The late Japanese New Wave mainstay Shôhei Imamura said he liked his movies messy, which usually meant seeing through civilized falsities to what was humanly true. At least once it meant the truth itself needed seeing through. Fiction twice earned him top honors at Cannes, but he also made one of the early and essential fact-fiction hybrids, whose U.S. premiere anchors a condensed, doc-centric Imamura retrospective at Cinefamily this week.
A Man Vanishes, from 1967, begins as a procedural missing-person report but inclines irrevocably toward self-conscious speculation. “It’s not necessarily that fiction is false and nonfiction is true,” Imamura’s narration tells us, and the film goes on to grapple with that discovery.

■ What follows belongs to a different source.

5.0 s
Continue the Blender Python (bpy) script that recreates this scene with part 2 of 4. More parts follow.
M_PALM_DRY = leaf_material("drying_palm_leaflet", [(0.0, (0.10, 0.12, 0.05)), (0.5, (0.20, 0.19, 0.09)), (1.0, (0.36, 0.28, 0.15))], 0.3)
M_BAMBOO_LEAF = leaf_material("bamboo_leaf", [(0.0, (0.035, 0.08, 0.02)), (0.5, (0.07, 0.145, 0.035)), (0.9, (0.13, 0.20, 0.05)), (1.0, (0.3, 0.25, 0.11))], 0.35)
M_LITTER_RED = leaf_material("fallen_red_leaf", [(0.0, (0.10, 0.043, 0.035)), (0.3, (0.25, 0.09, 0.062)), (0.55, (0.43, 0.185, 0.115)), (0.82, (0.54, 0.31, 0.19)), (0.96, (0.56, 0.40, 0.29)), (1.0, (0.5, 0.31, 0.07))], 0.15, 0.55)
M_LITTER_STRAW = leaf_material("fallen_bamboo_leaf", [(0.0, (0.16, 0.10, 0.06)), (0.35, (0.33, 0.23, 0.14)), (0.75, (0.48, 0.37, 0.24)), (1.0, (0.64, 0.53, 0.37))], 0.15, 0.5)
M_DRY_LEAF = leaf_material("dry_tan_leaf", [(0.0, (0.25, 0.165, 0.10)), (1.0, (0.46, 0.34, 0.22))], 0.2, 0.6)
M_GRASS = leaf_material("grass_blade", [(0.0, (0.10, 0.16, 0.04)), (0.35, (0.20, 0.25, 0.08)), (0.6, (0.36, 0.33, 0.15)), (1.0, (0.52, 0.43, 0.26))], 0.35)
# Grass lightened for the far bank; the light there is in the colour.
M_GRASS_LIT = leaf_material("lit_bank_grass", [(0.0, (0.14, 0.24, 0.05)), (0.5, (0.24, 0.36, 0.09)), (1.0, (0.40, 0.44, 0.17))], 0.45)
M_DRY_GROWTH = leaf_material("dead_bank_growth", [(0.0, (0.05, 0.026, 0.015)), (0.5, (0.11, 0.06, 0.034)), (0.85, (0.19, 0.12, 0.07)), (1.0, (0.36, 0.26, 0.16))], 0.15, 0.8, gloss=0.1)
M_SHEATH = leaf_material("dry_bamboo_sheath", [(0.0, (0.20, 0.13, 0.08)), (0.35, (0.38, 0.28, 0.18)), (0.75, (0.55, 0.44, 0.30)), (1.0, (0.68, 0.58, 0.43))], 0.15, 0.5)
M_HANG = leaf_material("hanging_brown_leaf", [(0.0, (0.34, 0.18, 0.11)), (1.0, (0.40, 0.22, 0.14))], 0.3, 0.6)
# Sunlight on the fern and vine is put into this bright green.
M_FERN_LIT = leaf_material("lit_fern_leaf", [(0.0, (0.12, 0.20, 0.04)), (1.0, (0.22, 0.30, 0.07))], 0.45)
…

For a time, it assumes the viewpoint of the vanished man’s fiancée, who troublingly implicates her sister in his disappearance and more troublingly trades away her own interest in the case for a crush on her interviewer. (Also worth noting is that the interviewer is played by an actor last seen in a fictive Imamura film as a rapist whose victim rewards him with an affair.)
More than once, A Man Vanishes reveals its makers in a sort of story conference, steering away from literal facts in search of emotional authenticity; later, it halts a climactic confrontation between the sisters to show that the scene was contrived on a soundstage. Fittingly, this urges us toward prismatic subjectivity, from the country that brought us Rashomon. But Imamura took it further, conveying unknowability not just as a worthy subject unto itself but also an unnerving cultural handicap.
As it happens, Japan did not have that market cornered; A Man Vanishes is as much an heir to Antonioni’s L’Avventura — another futile missing-person search in which the searchers drift toward hooking up — as it is an augury of Kiarostami’s Close-Up, another deliberately, self-collapsing documentary paradox. In retrospect, Imamura seems to have paved the world’s modern moviemaking crossroads.
Imamura kept going with fiction, but money got tight in the ’70s, so he spent those years on modest TV budgets, getting to know the “deserted people” whom he believed his nation had sacrificed for its own development. These included women forced into sexual slavery, like the withered specimen of tragic fortitude who recounts her life in Karayuki-San, the Making of a Prostitute, as well as many “unreturned soldiers” in Malaysia and Thailand, who with hard feelings remained estranged from Japan after World War II.
These documentaries do a lot of hanging around in graveyards and airports, those portentous thresholds in which, like some anguished specter, lurks “the Japanese spirit” of which Imamura’s subjects often speak. Homecomings do happen, but they’re bewildered at best. One soldier did return and even got his own Imamura film, Outlaw-Matsu Comes Home — and with it an explosion of fratricidal hatred for and from the brother who apparently didn’t want him back. So much dispossession is a lot to take, but at least it comes with the filmmaker’s earned faith in human resiliency; to him, it was all a fine mess.